The oft-made mistake is to suggest that housing is expensive because, as Demographia incorrectly puts it in their report, “Studies do not leave the slightest doubt that unaffordable housing is almost everywhere and every time caused by the same factor: housing supply restrictions.” Well, these “studies,” some of which are by very thoughtful people, leave plenty of doubt, and some of their authors ought to go back to Econ 101. Prices are not just a supply phenomenon but are rather an interaction between supply, what is available for sale, and demand, what people want to buy.
Clearly the people who live in San Francisco, Los Angeles, and other cities on Demographia’s list of cities with an affordability crisis could afford to live there. They just paid a larger portion of their income to do so. They could have moved to a more affordable place to live—Cleveland, for example. So those who say that housing prices are unaffordable are saying that, at lower prices, there would be more demand than supply. Let’s explore the implications of this.
Cleveland is so affordable because many people find it less desirable (think “lake effect” blizzards). Indeed, half the population of Cleveland left over the past 50 years. The housing stock is more than ample for the people who want to live there. Which reminds me of the time I interviewed for a job in Buffalo, New York, right after graduation. Part of the pitch was, “Buffalo is a great place. It is so depressed that you can afford a really good house.” Somehow this did not seem like an endorsement of a community I wanted to move to.
The reason San Francisco is different is that it is a wonderful place to live. The scenery is spectacular, the climate mild, cultural amenities are abundant, and in a very short time one can be in the Sierra for some incredible winter sports or at Mavericks for world-class surfing.

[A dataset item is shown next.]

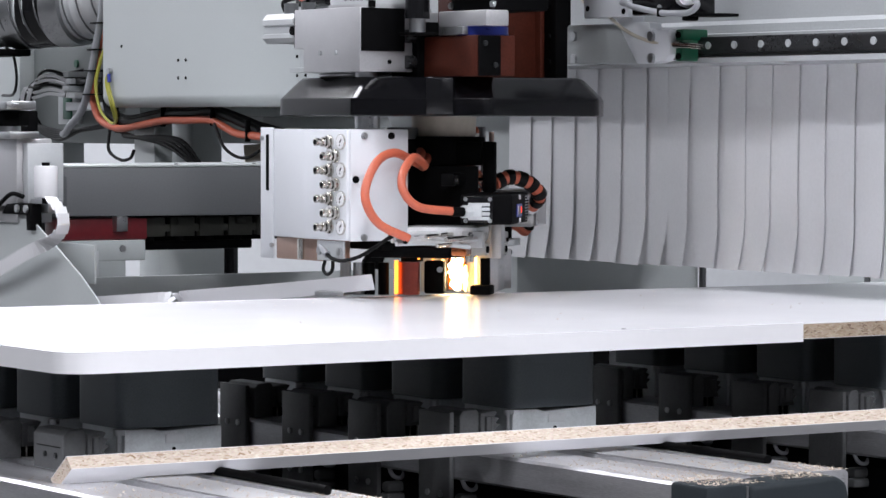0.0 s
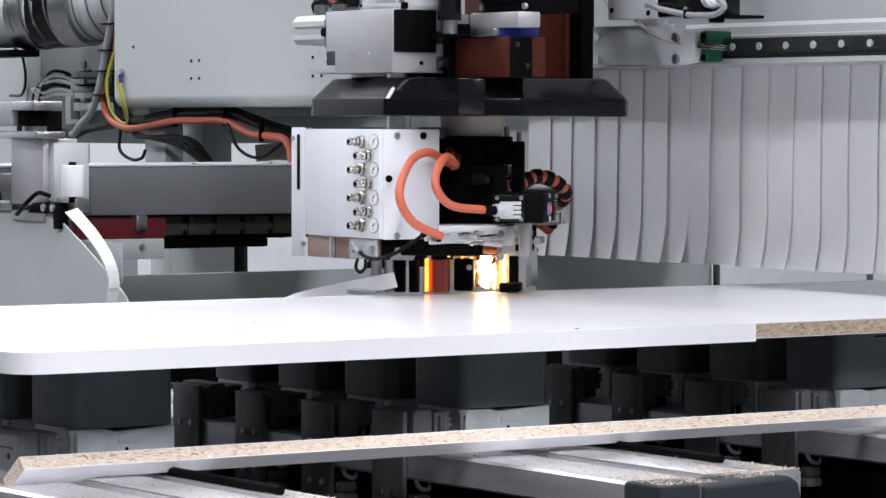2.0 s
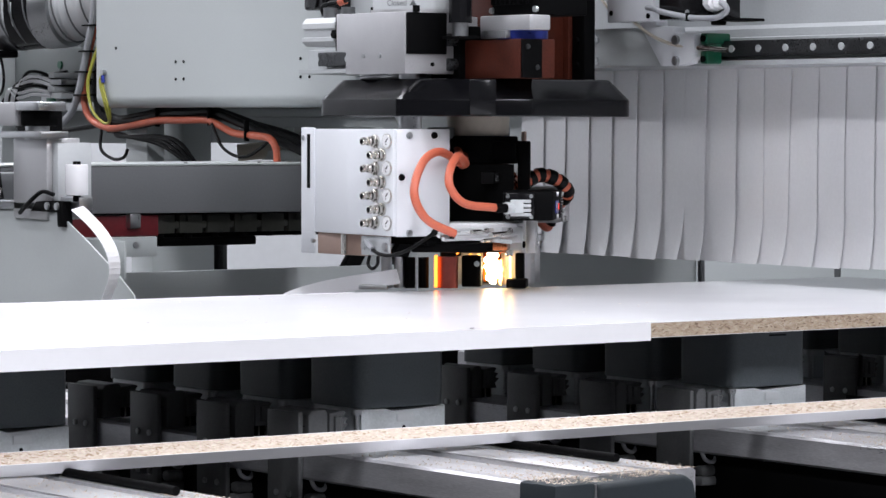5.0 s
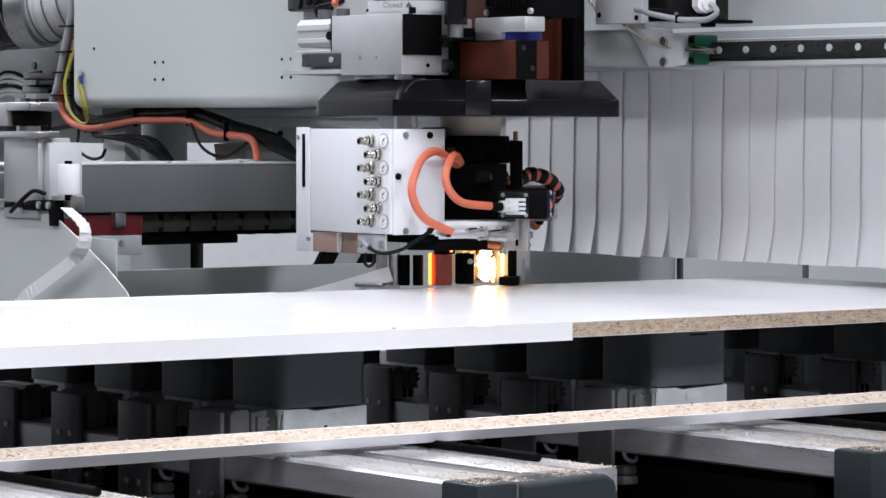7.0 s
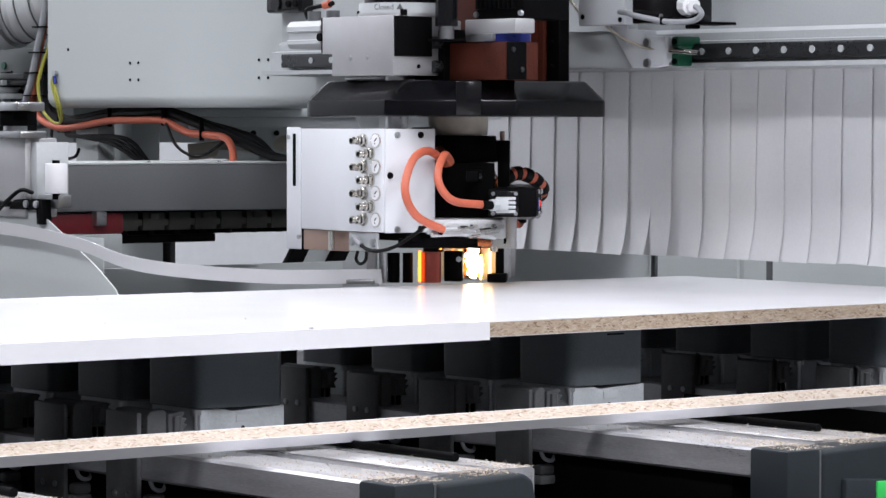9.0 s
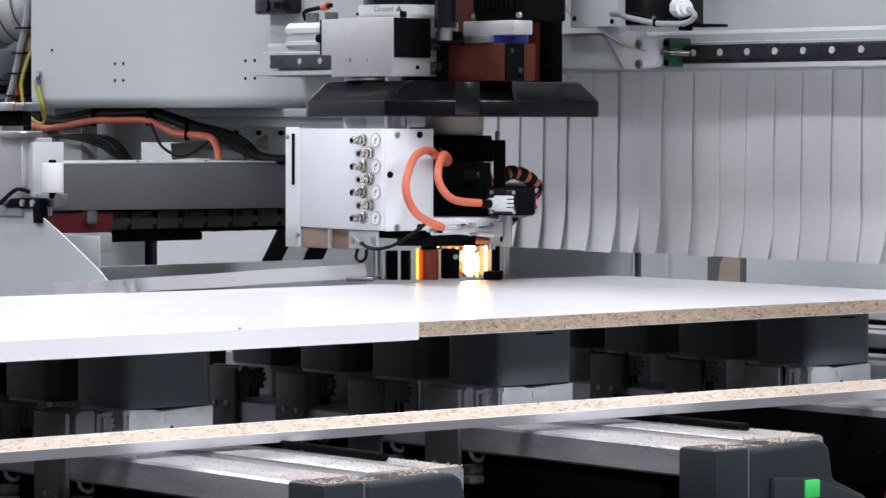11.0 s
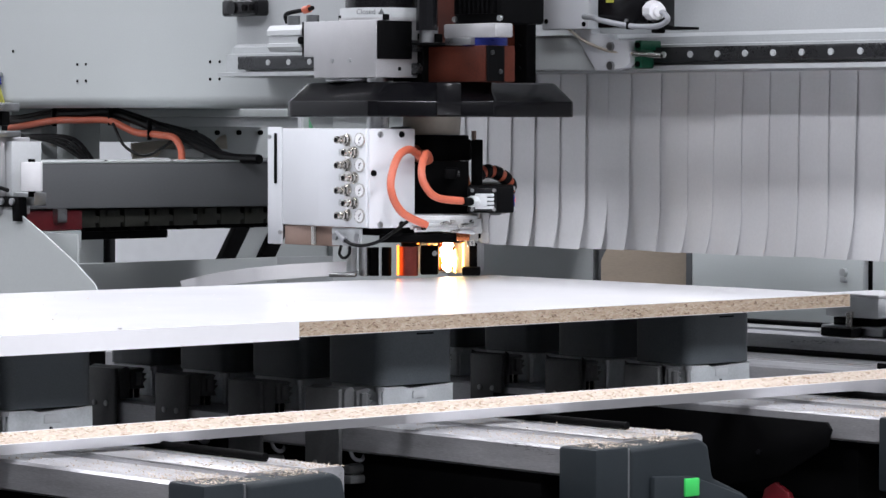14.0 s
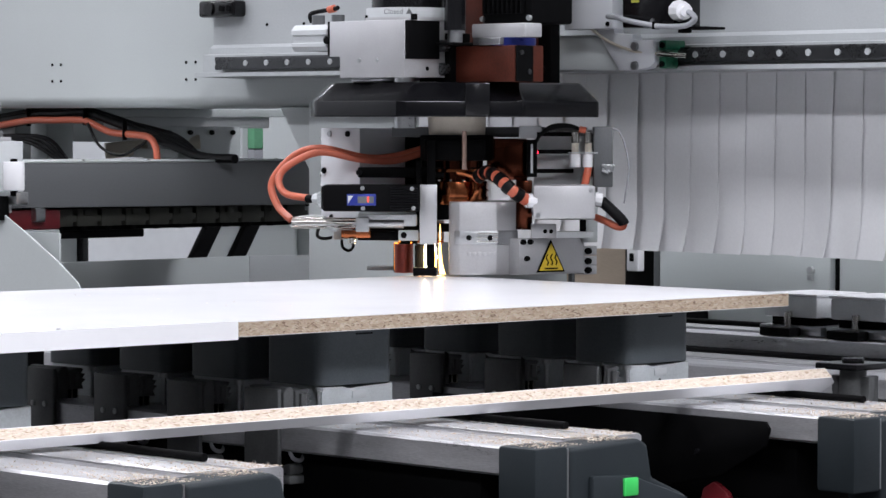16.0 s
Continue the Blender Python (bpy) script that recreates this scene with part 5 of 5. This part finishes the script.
def tape_pose(k, t):
    i = max(j for j, s in enumerate(SHAPES) if s[0] <= t + 1e-6)
    a, b = SHAPES[i], SHAPES[min(i + 1, len(SHAPES) - 1)]
    f = (t - a[0]) / (b[0] - a[0]) if b[0] > a[0] else 0.0
    line = [p.lerp(q, f) for p, q in zip(a[1], b[1])]
    s = (k + 0.5) / PIECES * (len(line) - 1)
    n = min(int(s), len(line) - 2)
    p = line[n].lerp(line[n + 1], s - n)
    tangents = [(line[min(j + 2, len(line) - 1)] - line[max(j - 2, 0)]).normalized() for j in (n, n + 1)]
    d = tangents[0].lerp(tangents[1], s - n).normalized()
    x = Vector((d.x, d.y, d.z))
    # the flat face turns from lying on the guide roller to standing on edge at the unit
    u = k / PIECES
    stand = min(1.0, max(0.0, (u - 0.62) / 0.2)) if t < 7.8 else 1.0
    hang = 1.0 if 0.9 < t < 6.2 else 0.0
    near = Vector((1, 0.15, 0)).lerp(Vector((0.05, -0.3, -0.5)), min(1.0, max(0.0, (u - 0.03) / 0.08)))
    flat = near.lerp(Vector((0.8, -0.6, 0)).lerp(Vector((0.95, 0.3, 0)), min(1.0, u / 0.2)), hang)
    up = flat.lerp(Vector((-0.2, 0, 1)), stand)
    z = (up - x * up.dot(x)).normalized()
    y = z.cross(x)
    return Matrix(((x.x, y.x, z.x, p.x), (x.y, y.y, z.y, p.y), (x.z, y.z, z.z, p.z), (0, 0, 0, 1)))


# ---- what moves ----
# travel of the gantry along the board (metres from its place at 9 s), of the head across it, and the turn of the unit
TRAVEL = ((0.0, -0.574), (0.5, -0.544), (1.0, -0.513), (1.5, -0.482), (2.0, -0.449), (2.5, -0.417), (3.0, -0.385), (3.5, -0.353), (4.0, -0.321),
          (4.5, -0.289), (5.0, -0.258), (5.5, -0.226), (6.0, -0.195), (6.5, -0.163), (7.0, -0.131), (7.5, -0.098), (8.0, -0.066), (8.5, -0.033),
          (9.0, 0.0), (9.5, 0.032), (10.0, 0.064), (10.5, 0.096), (11.0, 0.129), (11.5, 0.162), (12.0, 0.195), (12.5, 0.228), (13.0, 0.261),
          (13.5, 0.293), (14.0, 0.325), (14.5, 0.348), (14.7, 0.361), (14.8, 0.37), (14.9, 0.378), (15.0, 0.386), (15.1, 0.393), (15.2, 0.4),
          (15.3, 0.406), (15.4, 0.41), (15.5, 0.412), (15.6, 0.413), (15.7, 0.413), (15.8, 0.413), (16.0, 0.413))
ACROSS = {14.8: -0.004, 14.9: -0.008, 15.0: -0.013, 15.1: -0.021, 15.2: -0.03, 15.3: -0.041, 15.4: -0.052, 15.5: -0.063, 15.6: -0.07, 15.7: -0.077, 15.8: -0.084, 16.0: -0.098}
TURN = {14.8: 4, 14.9: 14, 15.0: 26, 15.1: 36, 15.2: 45, 15.3: 53, 15.4: 62, 15.5: 71, 15.6: 80, 15.7: 87, 15.8: 90, 16.0: 90}


def motions():
    for ob in (gantry, loom, suction, feeder, tape):
        walk(ob, [(t, pose(g, 0, 0)) for t, g in TRAVEL])
    walk(head, [(t, pose(g, ACROSS.get(t, 0), 0)) for t, g in TRAVEL])
    walk(unit, [(t, pose(AX + g, AY + ACROSS.get(t, 0), 0, 0, 0, 46.6 - TURN.get(t, 0))) for t, g in TRAVEL])
    for k, piece in enumerate(tape_pieces):
        walk(piece, [(t, tape_pose(k, t)) for t in sorted({g[0] for g in TRAVEL} | {7.3, 7.6, 8.3, 8.7, 9.2, 9.3})])


motions()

Edward Glaeser, in his towering work on urban economies, The Triumph of the City, said “vitality makes people willing to pay for space.” Glaeser, like many other urban economists, argues for more building, but the point repeatedly made by those who study urban migration is that exciting innovation (documented by UC Berkeley economist Enrico Moretti), natural amenities such as beaches, mountains, and lakes (documented in the “superstar cities” study of Goyurko, Sinai, Mayer), and cultural amenities (as oft described by economist Richard Florida) attract people from declining to successful cities.
To be sure, San Francisco is not to everyone’s taste; some prefer the charm of a Louisiana bayou, and others the silence of a Minnesota winter. But given the housing stock, many more people want to live in San Francisco than can. An estimate in a 2015 paper by Moretti and the University of Chicago’s Chang-Tai Hsieh found that more affordable housing could increase San Francisco’s population by 100 percent or more. So there exists significant demand for San Francisco housing that a moderate change in zoning and building standards will not correct.

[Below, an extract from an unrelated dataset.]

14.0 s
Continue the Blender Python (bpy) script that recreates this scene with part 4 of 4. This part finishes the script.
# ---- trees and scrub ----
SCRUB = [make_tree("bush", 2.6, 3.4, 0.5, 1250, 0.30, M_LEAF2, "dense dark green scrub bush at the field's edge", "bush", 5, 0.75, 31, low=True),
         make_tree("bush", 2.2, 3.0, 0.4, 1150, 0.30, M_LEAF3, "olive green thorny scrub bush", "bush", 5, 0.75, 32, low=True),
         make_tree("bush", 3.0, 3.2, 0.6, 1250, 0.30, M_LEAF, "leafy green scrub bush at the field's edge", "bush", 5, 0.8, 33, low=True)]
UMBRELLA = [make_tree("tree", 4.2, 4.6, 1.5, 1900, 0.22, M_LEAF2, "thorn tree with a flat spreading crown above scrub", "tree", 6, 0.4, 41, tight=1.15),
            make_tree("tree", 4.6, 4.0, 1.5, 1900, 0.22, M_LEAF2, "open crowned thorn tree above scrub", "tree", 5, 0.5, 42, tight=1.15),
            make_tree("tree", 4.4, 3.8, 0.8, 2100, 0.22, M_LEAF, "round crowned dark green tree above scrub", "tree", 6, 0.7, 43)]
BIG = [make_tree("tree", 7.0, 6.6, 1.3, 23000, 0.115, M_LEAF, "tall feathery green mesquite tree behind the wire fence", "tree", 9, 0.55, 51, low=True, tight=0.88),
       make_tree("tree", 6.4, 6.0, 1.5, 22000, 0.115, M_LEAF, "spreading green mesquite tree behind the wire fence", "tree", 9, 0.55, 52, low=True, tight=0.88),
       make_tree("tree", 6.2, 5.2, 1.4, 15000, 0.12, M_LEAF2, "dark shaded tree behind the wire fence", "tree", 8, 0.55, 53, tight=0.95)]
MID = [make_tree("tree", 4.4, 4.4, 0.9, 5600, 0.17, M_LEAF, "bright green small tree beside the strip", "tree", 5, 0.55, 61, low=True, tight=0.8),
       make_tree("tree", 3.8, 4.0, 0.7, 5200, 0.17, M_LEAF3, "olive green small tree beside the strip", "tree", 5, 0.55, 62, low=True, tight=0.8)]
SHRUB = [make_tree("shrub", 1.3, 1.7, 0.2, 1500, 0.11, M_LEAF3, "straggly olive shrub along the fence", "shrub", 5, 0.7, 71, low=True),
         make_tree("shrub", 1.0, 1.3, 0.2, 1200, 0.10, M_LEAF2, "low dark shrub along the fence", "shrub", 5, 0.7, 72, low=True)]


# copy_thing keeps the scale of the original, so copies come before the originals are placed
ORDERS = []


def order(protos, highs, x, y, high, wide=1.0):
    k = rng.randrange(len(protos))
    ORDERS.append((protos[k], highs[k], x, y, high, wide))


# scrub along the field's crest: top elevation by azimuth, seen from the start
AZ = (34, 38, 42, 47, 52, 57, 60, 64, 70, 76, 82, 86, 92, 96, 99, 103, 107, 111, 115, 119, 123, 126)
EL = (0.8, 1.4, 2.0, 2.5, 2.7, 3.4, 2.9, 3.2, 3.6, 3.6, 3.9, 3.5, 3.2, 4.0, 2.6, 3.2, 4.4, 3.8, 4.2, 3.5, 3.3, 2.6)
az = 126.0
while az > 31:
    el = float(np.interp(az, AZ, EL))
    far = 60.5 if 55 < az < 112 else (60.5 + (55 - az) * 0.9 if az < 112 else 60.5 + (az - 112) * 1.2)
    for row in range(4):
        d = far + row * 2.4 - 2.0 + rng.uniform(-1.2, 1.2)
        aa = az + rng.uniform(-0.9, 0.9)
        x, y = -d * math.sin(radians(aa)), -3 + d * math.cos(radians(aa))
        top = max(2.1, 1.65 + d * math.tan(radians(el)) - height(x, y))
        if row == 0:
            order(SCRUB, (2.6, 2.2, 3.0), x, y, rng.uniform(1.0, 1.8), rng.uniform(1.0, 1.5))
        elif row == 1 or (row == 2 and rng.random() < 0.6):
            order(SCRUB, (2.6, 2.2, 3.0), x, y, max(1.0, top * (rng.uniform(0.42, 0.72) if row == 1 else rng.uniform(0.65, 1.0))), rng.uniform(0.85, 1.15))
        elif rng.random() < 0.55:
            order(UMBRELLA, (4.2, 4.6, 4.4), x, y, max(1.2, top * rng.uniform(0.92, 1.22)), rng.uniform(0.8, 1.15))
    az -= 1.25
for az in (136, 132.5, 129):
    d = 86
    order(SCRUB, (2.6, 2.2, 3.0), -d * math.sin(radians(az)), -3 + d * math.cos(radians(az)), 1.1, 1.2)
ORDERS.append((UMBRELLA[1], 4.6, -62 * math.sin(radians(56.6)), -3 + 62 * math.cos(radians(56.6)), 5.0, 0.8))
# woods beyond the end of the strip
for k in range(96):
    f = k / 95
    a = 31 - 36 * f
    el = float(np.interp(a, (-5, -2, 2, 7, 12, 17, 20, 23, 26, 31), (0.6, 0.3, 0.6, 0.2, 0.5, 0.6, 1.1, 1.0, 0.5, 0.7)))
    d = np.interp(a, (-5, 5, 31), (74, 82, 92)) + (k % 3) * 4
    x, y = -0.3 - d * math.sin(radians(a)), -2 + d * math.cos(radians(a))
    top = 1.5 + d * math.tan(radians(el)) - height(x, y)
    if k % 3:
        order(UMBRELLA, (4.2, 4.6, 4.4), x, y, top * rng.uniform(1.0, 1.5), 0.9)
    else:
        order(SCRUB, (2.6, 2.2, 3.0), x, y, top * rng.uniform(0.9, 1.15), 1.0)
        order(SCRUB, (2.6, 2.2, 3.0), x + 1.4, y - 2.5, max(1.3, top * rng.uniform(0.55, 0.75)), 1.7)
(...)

The population growth Hsieh and Moretti found means that today’s locals in places where people want to live are going to have to write a check for the infrastructure to support them. This is an old story in a place like California. In 1967, one of Ronald Reagan’s first acts as governor was to increase taxes dramatically, giving us Californians the highly progressive income tax system we enjoy today, and that Republicans everywhere rail against. The reason? Large-scale migration to the state had caused his predecessor, Pat Brown, to build infrastructure to support a burgeoning population, and as a result the state was running a structural deficit.
So what’s happening in San Francisco—or Seattle or Austin, or any number of popular places where the cost of living is rising—is the market system doing its thing. The market increases prices to ration the available land through the cost of housing. And people economize on their consumption of housing by living in smaller quarters, sharing with roommates, or stacking up generations. And for some, the price is not worth the value they would receive, and they leave. That is how any market rationalizes differences between supply and demand.
What about those who are squeezed out of California (such as my kids, who moved to Colorado)? The Dad in me says, “That’s horrible, I want them down the block from me.” But the economist in me says, “They do not value what Los Angeles has, relative to their life in a small town in Colorado, enough to sacrifice other things for it.” Resources, when scarce, are appropriately allocated according to their value to those consuming them.
And what about our schoolteachers, firemen, police, and city officials who struggle to live in the high-priced cities where they work? Here is the rub. When a place is really attractive and therefore really expensive—take Santa Barbara—many who perform valuable services live elsewhere, like in Ventura, 90 minutes away during rush hour.
Instead of wringing our hands about affordability in high-demand places, and trying to build enough to meet a worldwide demand that is difficult to satiate, we should be saying, “Great, we have a really successful city, but we also want to have a city with certain professional, service, and demographic characteristics,” and design housing policy targeted to that. For example, Santa Clara County built high-quality affordable housing that it rents to schoolteachers. It is a small program, but it is a good start. What doesn’t work are overly broad measures, such as directing developers to make 20 percent of their units affordable in exchange for building permits. Such policies generate homes for only a very few San Franciscans (while attracting ever-more newcomers who want to live there).
That is not to say we should ignore affordability. We definitely must pay attention to affordability, as we plan the cities we want to live in. But in doing so, we must pay attention not only to whether we have enough housing supply but also to the nature of the demand in places where people want to live. If we ignore demand, we risk creating urban nightmares—of crowding, traffic, long commutes, and ill health—in pursuit of a successful and affordable city.